### Set problem:
In the data below, find every line with the string "Blender" and pull it out.
* start Input *
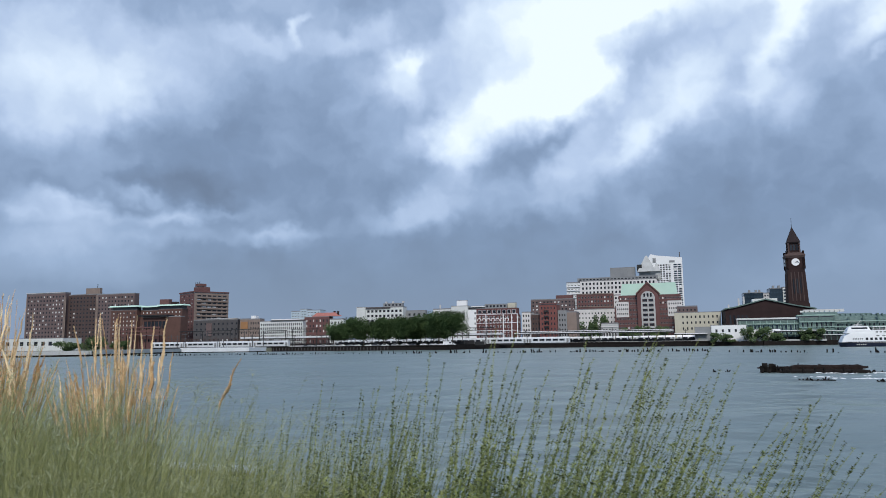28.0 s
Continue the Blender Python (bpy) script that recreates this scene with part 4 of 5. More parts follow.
def tree(seed, tall, rx):
    rng = random.Random(seed)
    root = thing("tree", Matrix.Identity(4), "leafy dark green street tree on the quay", "tree", "trees on the quay")
    bm = bmesh.new()
    rod(bm, (0, 0, 0), (0, 0, tall * 0.36), 0.30, 0.2, 7)
    for k in range(6):
        a = 2 * math.pi * k / 6 + rng.random()
        rod(bm, (0, 0, tall * rng.uniform(0.28, 0.36)), (math.cos(a) * rx * 0.55, math.sin(a) * rx * 0.55, tall * rng.uniform(0.55, 0.8)), 0.13, 0.04, 5)
    part("trunk", bm, M_BARK, root)
    v, f = crown(rng, rx, tall * 0.44, 7500, 0.34, 26)
    leaves = soup("crown", v, f, M_LEAF, root)
    leaves.location.z = tall * 0.63
    return root


kinds = [tree(1, 16.5, 7.4), tree(2, 15.5, 6.8), tree(3, 17.5, 7.0)]
rng = random.Random(11)
spots = [(-181 + 7.0 * i + rng.uniform(-1.3, 1.3), 386 + rng.uniform(-3, 9)) for i in range(12)] + [(-150, 396), (-128, 397), (-116, 395), (-137, 392)]
for i, (x, y) in enumerate(spots):
    src = kinds[i % 3]
    m = pose(x, y, LAND_Z, 0, 0, rng.uniform(0, 360)) @ Matrix.Scale((0.98 if x < -165 else 1.08 if x < -140 else 1.2) * rng.uniform(0.82, 1.06), 4)
    if i < 3:
        src.matrix_world = m
    else:
        copy_thing(src, m)


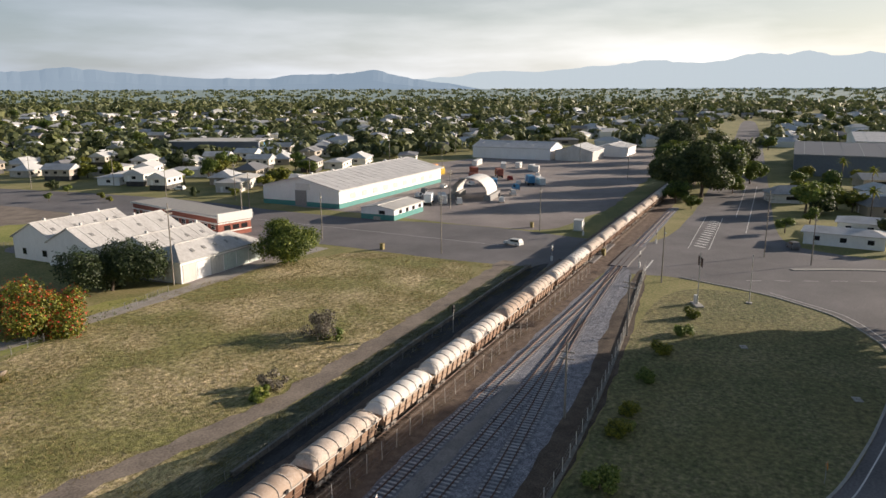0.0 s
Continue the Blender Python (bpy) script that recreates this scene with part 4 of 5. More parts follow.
for s in (-1.15, 0.15):
    bm = B(s, s + 1.0, -0.08, 0.0, 7.0, 8.6)
    part("solar_panel", bm, M["solar"], ob, "dark solar panel")


def trackside_sign(x, y, rz=20):
    ob = thing("trackside_sign", x, y, 0, rz, "white trackside sign with a red disc on a post", "sign", "trackside signs")
    part("post", R((0, 0, 0), (0, 0, 2.6), 0.035, n=6), M["post"], ob)
    b = part("board", B(-0.38, 0.38, -0.05, -0.03, 1.55, 2.65), M["white"], ob)
    part("disc", R((0, -0.05, 2.3), (0, -0.07, 2.3), 0.2, n=16), M["redsign"], b, "red disc")
    part("bar", B(-0.28, 0.28, -0.06, -0.045, 1.75, 1.85), M["black"], b)
    ob2 = thing("point_indicator", x - 0.9, y - 0.35, 0, rz, "white bent trackside marker post", "marker", "trackside signs")
    part("post", R((0, 0, 0), (0.1, 0, 1.1), 0.04, n=6), M["white"], ob2)
    part("hook", R((0.1, 0, 1.1), (0.35, 0, 1.25), 0.035, n=6), M["white"], ob2)


trackside_sign(49.6, 29.9)
trackside_sign(50.6, 25.0)
trackside_sign(-100, 36.6, 60)
trackside_sign(-109, 56.5, 60)


def signal(x, y, h, label):
    ob = thing("railway_signal", x, y, 0, 0, label, "signal", "railway signals")
    part("mast", R((0, 0, 0), (0, 0, h), 0.07, n=8), M["galv"], ob)
    part("head", B(-0.3, 0.3, -0.15, 0.1, h - 0.9, h + 0.25, bevel=0.04), M["black"], ob, "black signal head")
    part("hood", R((0, -0.15, h - 0.2), (0, -0.4, h - 0.25), 0.13, n=10), M["black"], ob)
    part("ladder", R((0.2, 0.05, 0), (0.2, 0.05, h - 0.8), 0.02, n=4), M["galv"], ob)


signal(97.8, 45, 4.2, "black-headed railway signal on a steel mast")
for x, y in ((150, 45.5), (152, 27), (180, 46.5), (178, 28)):
    ob = thing("crossing_signal", x, y, 0, 0, "level crossing signal with white crossbuck", "crossing signal", "level crossing signals")
    part("mast", R((0, 0, 0), (0, 0, 3.6), 0.06), M["galv"], ob)
    for s in (-1, 1):
        bm = R((-0.5, -0.08, 3.2 - 0.35 * s), (0.5, -0.08, 3.2 + 0.35 * s), 0.09, n=4)
        part("crossbuck", bm, M["white"], ob)
    part("lamp_bar", B(-0.55, 0.55, -0.15, -0.05, 2.3, 2.6), M["black"], ob)
    part("boom_pivot", B(-0.25, 0.25, -0.2, 0.2, 0, 1.1, bevel=0.03), M["white"], ob)
ob = thing("relay_hut", 186.5, 49.5, 0, 5, "small white metal relay hut beside the crossing", "hut")
part("body", B(-1.3, 1.3, -1.1, 1.1, 0.15, 2.75, bevel=0.03), M["white"], ob)
part("roof", B(-1.45, 1.45, -1.25, 1.25, 2.75, 2.9), M["roofw"], ob)
part("base", B(-1.35, 1.35, -1.15, 1.15, 0, 0.15), M["kerb"], ob)
part("door", B(-0.45, 0.45, -1.13, -1.09, 0.2, 2.2), M["wallw"], ob)
for x, y in ((124.2, 85), (140, 36.5), (165, 62)):
    ob = thing("service_box", x + 20, y, 0, 0, "small green service box by the road", "service box", "service boxes")
    part("cabinet", B(-0.5, 0.5, -0.4, 0.4, 0, 1.4, bevel=0.04), M["olive"], ob)
    part("lid", B(-0.55, 0.55, -0.45, 0.45, 1.4, 1.48), M["olive"], ob)

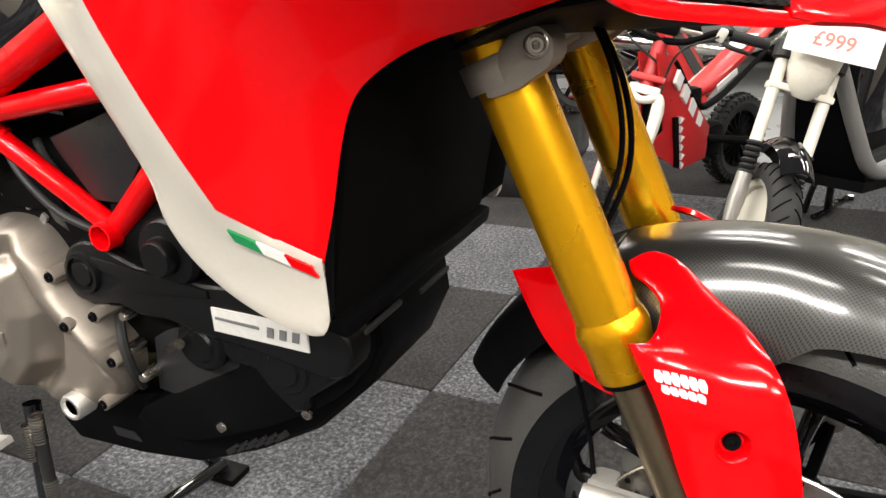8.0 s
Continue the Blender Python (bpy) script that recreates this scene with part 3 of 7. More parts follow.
# nose
ne, nc, ni = full(R((0, .878, .945), (.042, .905, .952), (.098, .94, .974), (.14, .982, .974), (.177, 1.02, 1.0), (.20, 1.045, 1.025), (.190, 1.008, .999), (.165, .930, .953), (.140, .884, .925), (.114, .862, .928), (.08, .845, .910), (.043, .824, .886), (.033, .810, .866), (.028, .799, .833), (.06, .832, .836), (.096, .862, .838), (.100, .858, .826), (.085, .838, .822), (.060, .812, .819), (.028, .788, .808), (0, .777, .803)), (5, 8, 13, 15, 16), R((0, .777, .825), (0, .781, .850), (0, .798, .885), (0, .822, .915), (.06, .868, .940), (.10, .905, .952)))
part("nose", shell(ne, (0, -.95, .3), ni, nc, 0.005, step=0.010, stiff=4e-4, relax=4), RED, moto, "glossy red beak")
pair("under_lip", shell(R((.178, .97, .850), (.140, .925, .840), (.098, .86, .829), (.085, .835, .822), (.098, .86, .818), (.135, .915, .826), (.165, .955, .836)), (-.6, -.6, -.3), (), (0, 3), 0.005, sub=5), RED, label="red lower lip")
# sheet across the opening: the intake's inner shade is its colour
whole("intake_shade", shell(R((.140, .900, .925), (.114, .885, .930), (.08, .872, .914), (.042, .855, .89), (.028, .845, .866), (.022, .84, .83), (.06, .86, .832), (.10, .89, .832), (.13, .91, .87)), (-.35, -.9, .1), R((.07, .93, .875),), (0, 5), 0.004), PITCH, label="near-black sheet for the shade inside the air intake")
belly = whole("fairing_floor", shell(R((0, .800, .812), (.05, .825, .822), (.088, .875, .832), (.155, .975, .846), (.18, 1.06, .815), (.12, 1.10, .80), (0, 1.10, .80)), (0, 0, -1), (), (0, 6), 0.004), PLASTIC, label="black fairing underside")
# shield shaped badge
part("badge", moved(plate([(-.014, .018), (.014, .018), (.015, 0), (.008, -.014), (0, -.02), (-.008, -.014), (-.015, 0)], .002, .0006), Matrix.Translation((0.002, .8226, .9129)) @ pose(0, 0, 0, 46, 0, 0) @ Matrix.Scale(.74, 4)), DECALWHITE, moto, "small white and red shield badge")
part("badge_stripe", moved(plate([(-.012, .016), (.012, .016), (.0125, .006), (-.0125, .006)], .0015, 0), Matrix.Translation((0.002, .8214, .9140)) @ pose(0, 0, 0, 46, 0, 0) @ Matrix.Scale(.74, 4)), REDINK, moto)
part("badge_center", moved(plate([(-.0125, .003), (.0125, .003), (.007, -.012), (0, -.017), (-.007, -.012)], .0015, 0), Matrix.Translation((0.002, .8214, .9140)) @ pose(0, 0, 0, 46, 0, 0) @ Matrix.Scale(.74, 4)), PLASTIC, moto)
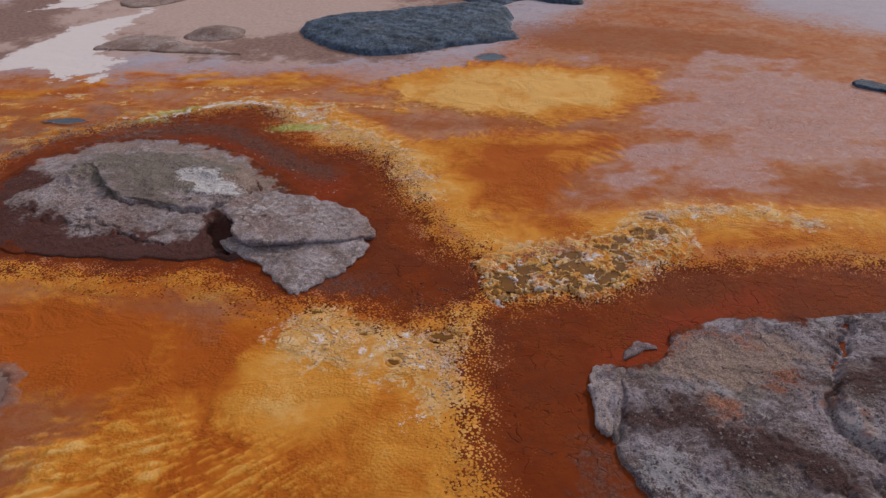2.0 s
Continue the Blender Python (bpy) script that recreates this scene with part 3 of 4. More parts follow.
def arrays_mesh(name, co, quads, flat=False):
    me = bpy.data.meshes.new(name)
    k = quads.shape[1]
    me.vertices.add(len(co))
    me.vertices.foreach_set("co", np.ascontiguousarray(co, np.float32).ravel())
    me.loops.add(quads.size)
    me.loops.foreach_set("vertex_index", np.ascontiguousarray(quads, np.int32).ravel())
    me.polygons.add(len(quads))
    me.polygons.foreach_set("loop_start", np.arange(0, quads.size, k, dtype=np.int32))
    me.polygons.foreach_set("use_smooth", np.full(len(quads), not flat))
    me.update(calc_edges=True)
    return me


def paint(me, fields, used=None):
    for key, v in fields.items():
        v = np.ravel(v)
        a = me.attributes.new(key, "FLOAT", "POINT")
        a.data.foreach_set("value", np.ascontiguousarray(v if used is None else v[used], np.float32))


def part(name, me, material, parent=None, label=""):
    ob = new(name, me)
    if material:
        me.materials.append(material)
    ob.parent = parent
    if label:
        tagged(ob, label)
    return ob


def spaced(*runs):
    """Rows of coordinates: (from, to, step) runs, joined."""
    out = [np.arange(a, b, s) for a, b, s in runs]
    return np.unique(np.round(np.concatenate(out + [[runs[-1][1]]]), 4))


def outwards(start, end, first, growth):
    v, s, out = start, first, []
    while v < end:
        v += s
        s *= growth
        out.append(min(v, end))
    return np.array(out)


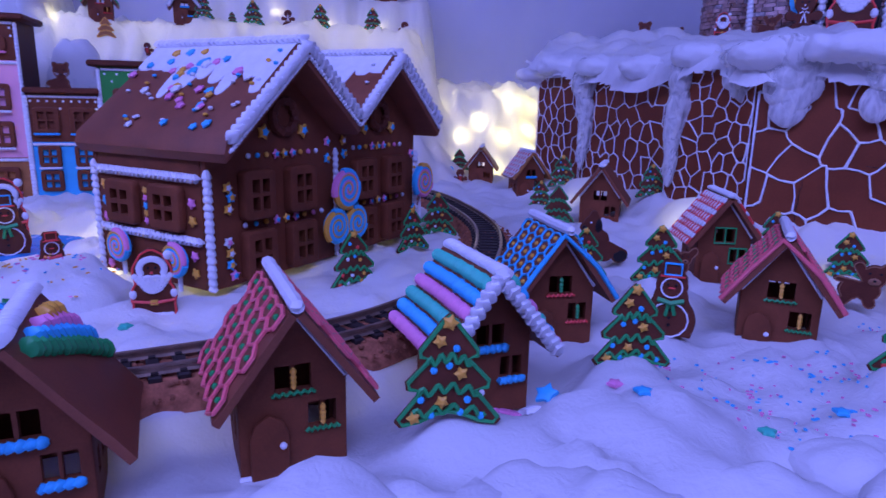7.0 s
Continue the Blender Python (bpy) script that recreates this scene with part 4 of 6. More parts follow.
# ---- double gabled houses ----
def big_house(label, x, y, yaw, look_="candy"):
    h = thing("gabled_house", label, "gingerbread house", x, y, 0.0, yaw, "gabled houses")
    L, D, A = 0.93, 0.455, 0.575
    th = 0.02
    q1, q2, val = (0.265, 0.70, 0.4825) if look_ == "candy" else (0.2375, 0.7025, 0.465)
    sl = 0.86 if look_ == "candy" else 1.06
    eave = 0.012
    E = A - sl * q1
    c = val
    cols = (0.15, 0.315, 0.61, 0.775)
    W, H = 0.112, 0.14
    holes = []
    for cx in cols:
        for cz in (0.235, 0.075):
            holes.append(rect(cx - W * 0.33, cx + W * 0.33, cz - H * 0.33, cz + H * 0.33))
    front = [(0, 0), (L, 0), (L, A - sl * (L - q2)), (q2, A), (val, A - sl * (val - q1)), (q1, A), (0, E)]
    Build().plate(front, 0, th, holes, 0.006).obj("front_wall", COOKIE, h)
    Build().plate(front, D - th, D, (), 0.006).obj("back_wall", COOKIE, h)
    mside = Matrix.Rotation(radians(90), 4, "Z")
    sides = []
    for sx in (0, 1):
        hs_ = [rect(cy - 0.04, cy + 0.04, 0.205 - 0.04, 0.205 + 0.04) for cy in (0.14, 0.32)]
        if look_ == "holly":
            hs_ += [rect(cy - 0.04, cy + 0.04, 0.065 - 0.045, 0.065 + 0.045) for cy in (0.12, 0.33)]
        m = Matrix.Translation((th if sx == 0 else L, 0, 0)) @ mside
        # outer face of the first side looks to -x
        Build().plate(rect(th, D - th, 0, E), 0, th, hs_, 0.002, m=m).obj("side_wall", COOKIE, h)
    for cx in cols:
        for cz in (0.235, 0.075):
            w = window_block(h, cx, cz, W * 0.97, H * 0.93, 0, None, None, 0.22, 0.032)
    ms = Matrix.Rotation(radians(-90), 4, "Z")
    for cy in (0.14, 0.32):
        window_block(h, -cy, 0.205, 0.125, 0.118, 0, m=ms)
        if look_ == "holly":
            window_block(h, -(0.12 if cy < 0.2 else 0.33), 0.065, 0.12, 0.12, 0, m=ms)
    # roof: two saddles
    over, rt = 0.10, 0.036
    back = 0.05
    for k, mx in enumerate((q1, q2)):
        for sx in (-1, 1):
            run = q1 + eave if k == 0 and sx < 0 else L - q2 + eave if k == 1 and sx > 0 else val - q1 if k == 0 else q2 - val
            q = Build()
            prof = [(0, A - 0.006), (run, A - 0.006 - sl * run), (run + 0.014, A + 0.004 - sl * run + 0.012), (run + 0.004, A + rt + 0.012 - sl * run), (0, A + rt + 0.012)]
            pr = [(mx + sx * a, z) for a, z in prof]
            if sx < 0:
                pr = pr[::-1]
            q.plate(pr, -over, D + back, c=0.014)
            q.obj("roof_panel", COOKIE_ROOF, h)
            # bead rope on the gable edge
            bq = Build()
            p0 = Vector((mx, -over - 0.004, A + rt + 0.012))
            p1 = Vector((mx + sx * run, -over - 0.004, A + rt + 0.014 - sl * run))
            rope(bq, [p0, p1], 0.0165, 0.015, 0.022, (0, -1, 0), 0, 9, 0.38, 0.9)
            bq.obj("gable_rope", WHITE, h, "twisted white icing rope along the gable")
            bq = Build()
            rope(bq, [p0 + Vector((0, 0.001, -0.03)), p1 + Vector((0, 0.001, -0.03))], 0.006, 0.006, 0.012, (0, -1, 0), 0, 6, 0.6, 0.1)
            bq.obj("gable_icing", WHITE, h)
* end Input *
### Answer to this task:
Continue the Blender Python (bpy) script that recreates this scene with part 4 of 5. More parts follow.
Continue the Blender Python (bpy) script that recreates this scene with part 4 of 5. More parts follow.
Continue the Blender Python (bpy) script that recreates this scene with part 3 of 7. More parts follow.
Continue the Blender Python (bpy) script that recreates this scene with part 3 of 4. More parts follow.
Continue the Blender Python (bpy) script that recreates this scene with part 4 of 6. More parts follow.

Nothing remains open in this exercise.